2. Preliminaries: organizations, structures and 
responsibilities 
In this section we introduce and explain, at a pre-formal 
level, the notions we are aiming at analyzing. 
2.1. Task-allocation, roles and agents 
As stated in section 1, organizations “represent rationally 
ordered instruments for the achievement of stated goals” 
(Selznick 1948), that is, organizations arise in order to 
achieve specific objectives, and these objectives are pursued 
defining a number of subgoals contributing to the overall 
purpose of the organization. These subgoals identify the roles 
that are played in the organization. The relation between 
subgoals and overall objectives of the organization, i.e., the 
primitive decomposition of tasks within the organization, 
defines the essential form of organizational structure: 
“viewed in this light, formal organization is the structural 
expression of rational action” (Selznick 1948). Roles are the 
basic units over which this structure ranges determining the 
source of the “rational order” holding in the organization. In 
other words, in order for organizations to fulfill their 
objectives, subtasks are isolated via a form of organizational 
planning and distributed in a way which defines the roles 
agents can play in contributing to the performance of the 
organization. We call this designing process of the activity of 
an organization task-allocation. Roles can then be seen as 
sort of placeholders in a rationally designed activity of an 
organizations: an agent taking part to the organization will 
occupy one of these places, that is, will play a role.
1
 In this 
work, agents playing a role in an organization are called, 
following Dignum (2003), role enacting agents or rea’s. 
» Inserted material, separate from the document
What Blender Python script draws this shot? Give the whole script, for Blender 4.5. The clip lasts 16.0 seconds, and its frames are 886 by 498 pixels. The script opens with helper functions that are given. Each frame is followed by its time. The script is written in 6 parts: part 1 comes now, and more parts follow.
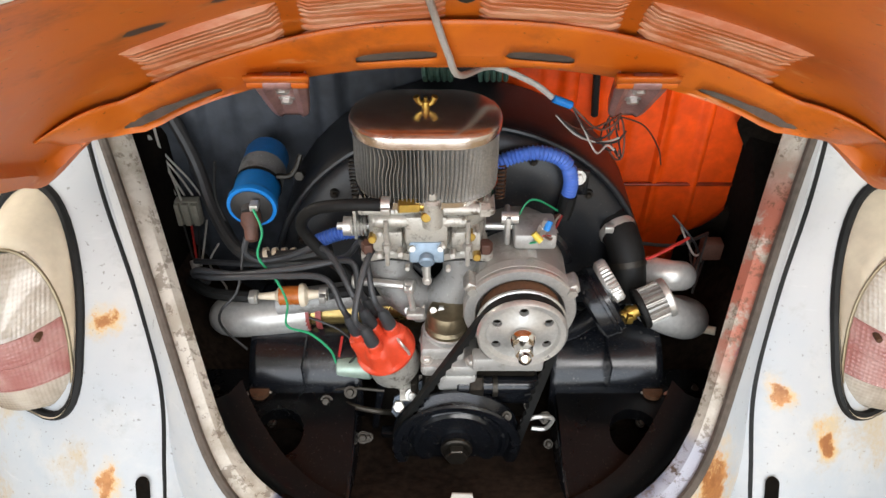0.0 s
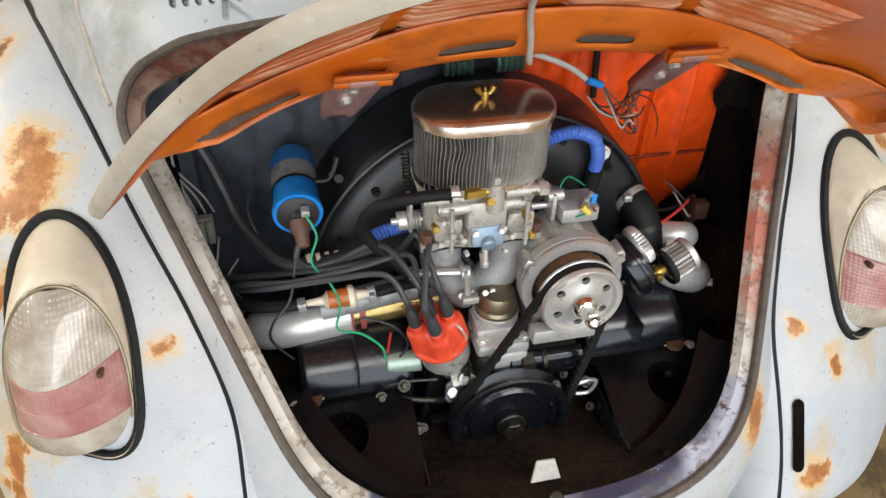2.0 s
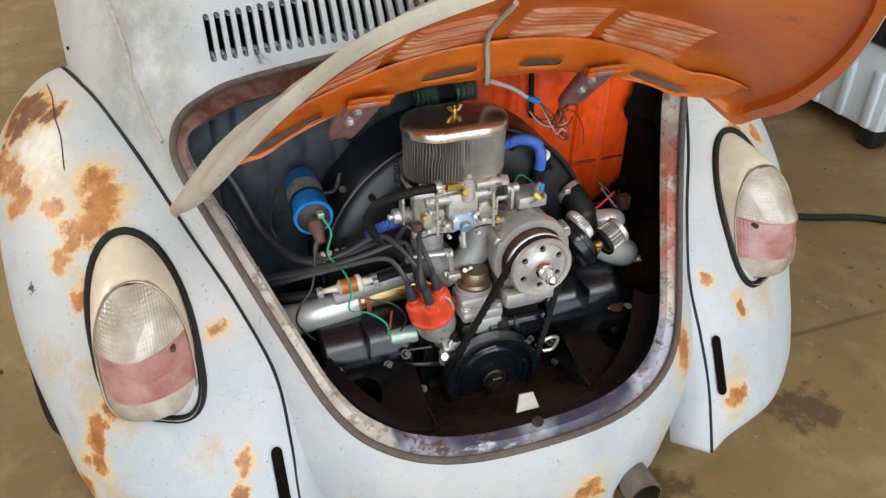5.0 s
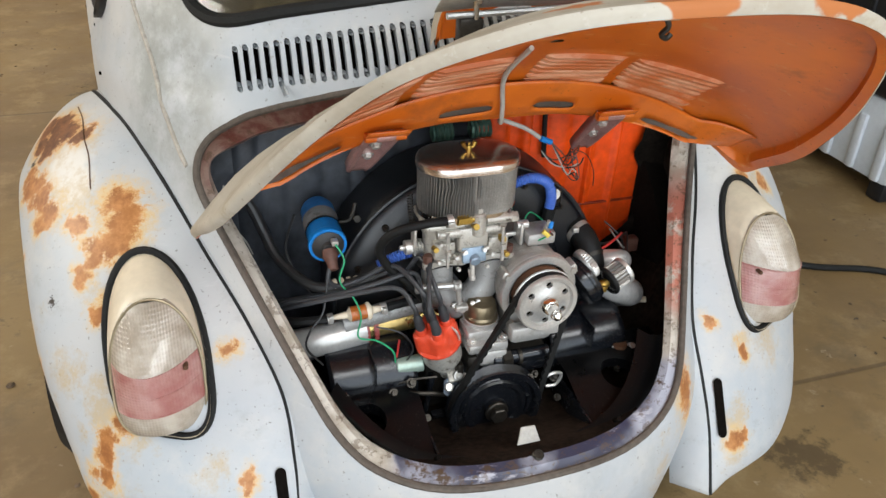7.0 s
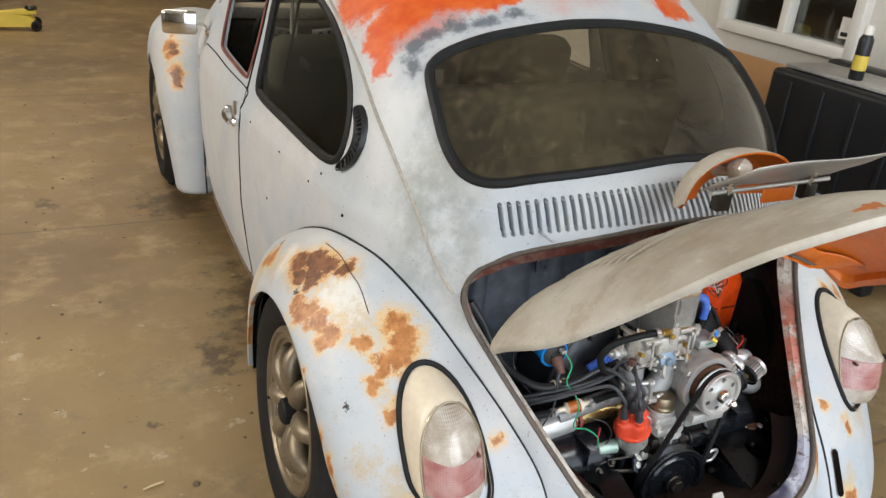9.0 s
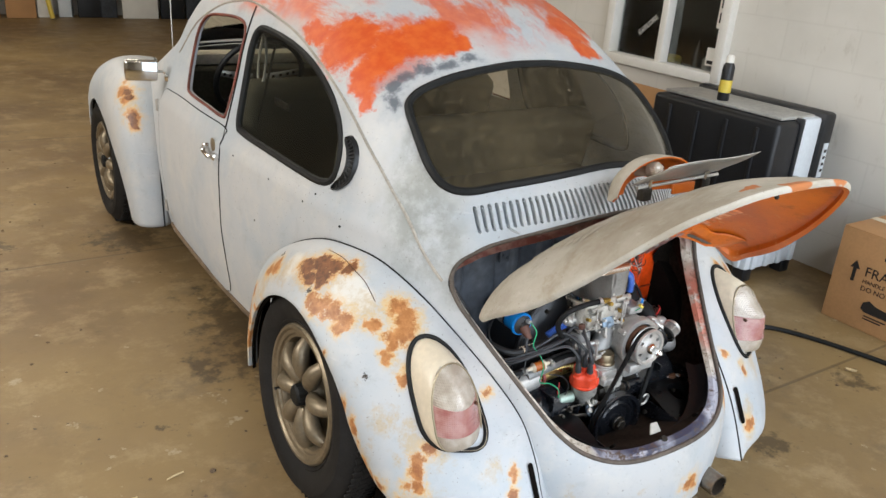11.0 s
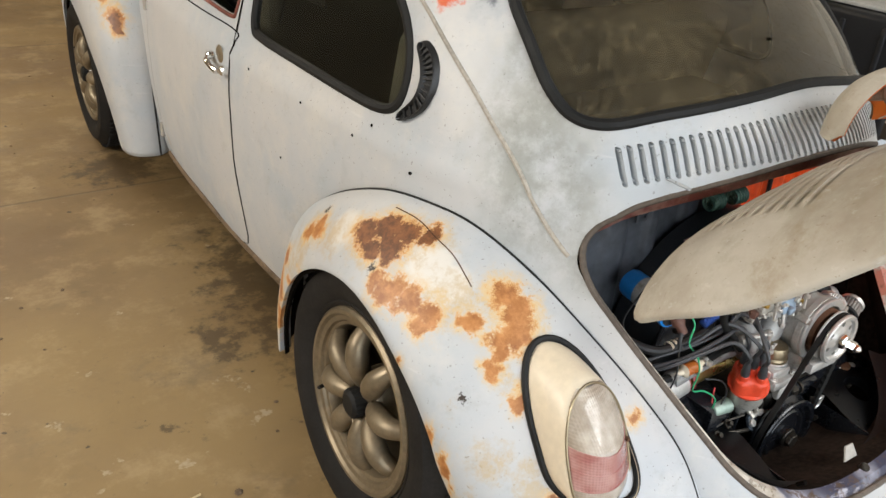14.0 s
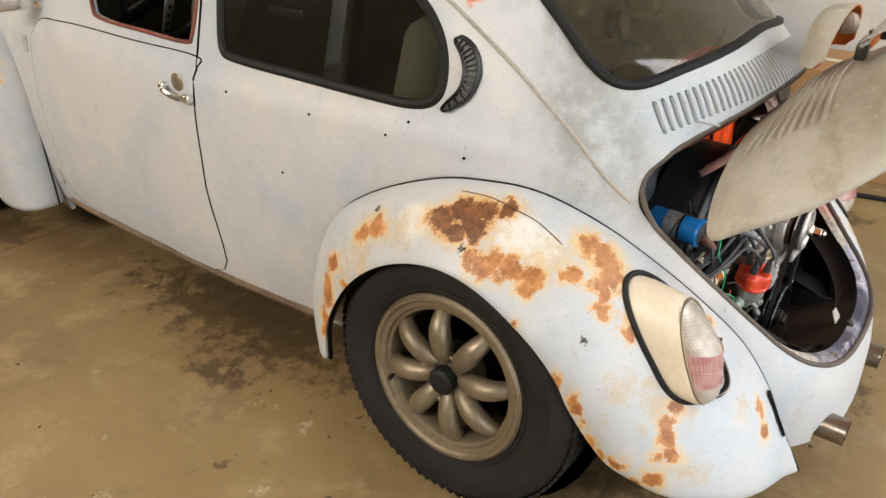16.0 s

2.2. Organizational structure 
Following Selznick (1948), Morgenstern (1951), and 
Giddens (1984), we view organizational structure as hiding 
at least three relevant dimensions which we call: power, 
information and control. These three structures will be 
analyzed in relation with the basic organizational activities 
with which they are related: power in relation with the 
delegation activity, coordination in relation with the 
knowledge and information issues, and control in relation 
with the monitoring and recovery issues. That these activities 
and dimensions are of essential importance to the overall 
performance of an organization is common thesis in the 
theory of organizations:
“delegation is the primordial organizational act, a precarious 
venture which requires the continuous elaboration of formal 
mechanisms of coordination and control” (Selznick 1948). 
As a result, organizations are viewed as explicitly displaying 
a triple structure constrained on the basis of the interplay 
between the three notions of power, coordination, and 
control: task-allocation defines the roles that are played in 
the organization; the power structure regulates the delegation 
activity within the organization; the coordination structure 
explicits how information flows within the organization; 
finally, the control structure specifies how the performance 
of the organization is monitored and kept stable.